Recién publicada mi entrada anterior sobre el antisemitismo, leí ayer la noticia de que Israel ha vuelto a asesinar a un científico nuclear iraní. Al parecer, la criatura acababa de volver de Corea del Norte. (No parece que el motivo de su visita a la dictadura comunista fuera ningún congreso filatélico.) Mi primera reacción ha sido -lo reconozco- escasamente evangélica: Me embarga una gran alegría cada vez que Israel sabotea el programa nuclear iraní, sea utilizando virus informáticos como Stuxnet (una verdadera virguería), sea por métodos más expeditivos, como hacer volar por los aires (¡en pleno Teherán!) el vehículo donde viaja uno de los ingenieros que colaboran activamente en los propósitos de Ahmadineyah: Ya saben, terminar lo que Hitler empezó.
Más en frío, la euforia se mitiga un tanto, pues uno da en pensar cuánto tiempo podrá seguir Israel aplazando lo inevitable (?), que una siniestra teocracia que promueve el terrorismo se haga con la bomba atómica. Israel solo no podrá seguir siendo indefinidamente el ángel de la guarda de Occidente. Vale la pena leer el artículo de La Vanguardia, enlazado antes, sobre todo lo referente a la unidad de élite del Mosad conocida como Kidon, autora del atentado en Teherán. Compuesta por 33 hombres y 5 mujeres que dominan numerosos idiomas -incluido por supuesto el persa- y capaces de entrar y salir con facilidad de Irán, uno no puede menos que admirarse -y sobrecogerse- de que cosas tan graves dependan de tan poca gente.
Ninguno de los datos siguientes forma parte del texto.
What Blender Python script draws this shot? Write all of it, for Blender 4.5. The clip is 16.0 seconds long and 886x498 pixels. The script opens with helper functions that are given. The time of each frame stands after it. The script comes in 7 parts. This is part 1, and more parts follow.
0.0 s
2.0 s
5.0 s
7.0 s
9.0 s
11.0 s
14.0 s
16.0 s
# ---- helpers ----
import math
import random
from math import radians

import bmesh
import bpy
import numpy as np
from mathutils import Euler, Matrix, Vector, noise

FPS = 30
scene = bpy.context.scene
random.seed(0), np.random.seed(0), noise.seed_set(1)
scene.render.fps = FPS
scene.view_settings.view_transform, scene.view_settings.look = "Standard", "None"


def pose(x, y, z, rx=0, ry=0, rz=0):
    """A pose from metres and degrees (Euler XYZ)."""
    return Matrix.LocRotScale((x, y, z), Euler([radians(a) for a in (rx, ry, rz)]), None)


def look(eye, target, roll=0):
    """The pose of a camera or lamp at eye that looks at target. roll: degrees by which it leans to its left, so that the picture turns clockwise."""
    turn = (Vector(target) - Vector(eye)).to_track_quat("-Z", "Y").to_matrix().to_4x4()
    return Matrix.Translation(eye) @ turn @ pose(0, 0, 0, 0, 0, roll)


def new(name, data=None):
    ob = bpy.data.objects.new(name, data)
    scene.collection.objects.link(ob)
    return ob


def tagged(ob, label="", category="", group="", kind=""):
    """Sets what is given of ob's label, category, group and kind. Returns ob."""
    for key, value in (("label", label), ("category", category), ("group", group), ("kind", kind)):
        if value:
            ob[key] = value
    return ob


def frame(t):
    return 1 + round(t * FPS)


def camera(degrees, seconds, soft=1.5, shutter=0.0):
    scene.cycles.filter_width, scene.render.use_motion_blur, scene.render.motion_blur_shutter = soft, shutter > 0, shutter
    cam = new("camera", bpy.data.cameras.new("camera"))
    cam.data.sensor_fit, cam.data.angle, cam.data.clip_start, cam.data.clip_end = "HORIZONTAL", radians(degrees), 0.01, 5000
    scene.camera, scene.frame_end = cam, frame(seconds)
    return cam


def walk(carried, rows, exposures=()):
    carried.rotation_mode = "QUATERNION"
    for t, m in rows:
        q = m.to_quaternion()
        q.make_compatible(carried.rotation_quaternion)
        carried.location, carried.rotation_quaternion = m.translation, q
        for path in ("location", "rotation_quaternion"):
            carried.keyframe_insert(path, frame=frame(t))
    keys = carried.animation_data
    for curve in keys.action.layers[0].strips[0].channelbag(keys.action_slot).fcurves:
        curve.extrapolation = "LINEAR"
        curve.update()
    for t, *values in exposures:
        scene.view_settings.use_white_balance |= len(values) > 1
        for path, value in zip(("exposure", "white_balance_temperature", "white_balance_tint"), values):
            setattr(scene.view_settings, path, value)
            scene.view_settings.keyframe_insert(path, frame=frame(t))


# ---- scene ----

Desgraciadamente, la dictadura iraní afirma haber detenido a algunos presuntos participantes del atentado. No quiero ni pensar en lo que les van a hacer a estos infelices, tengan o no algo que ver con los actos que se les imputan. Firmo ahora mismo para que los traten como en Guantánamo -o incluso como en una cárcel belga.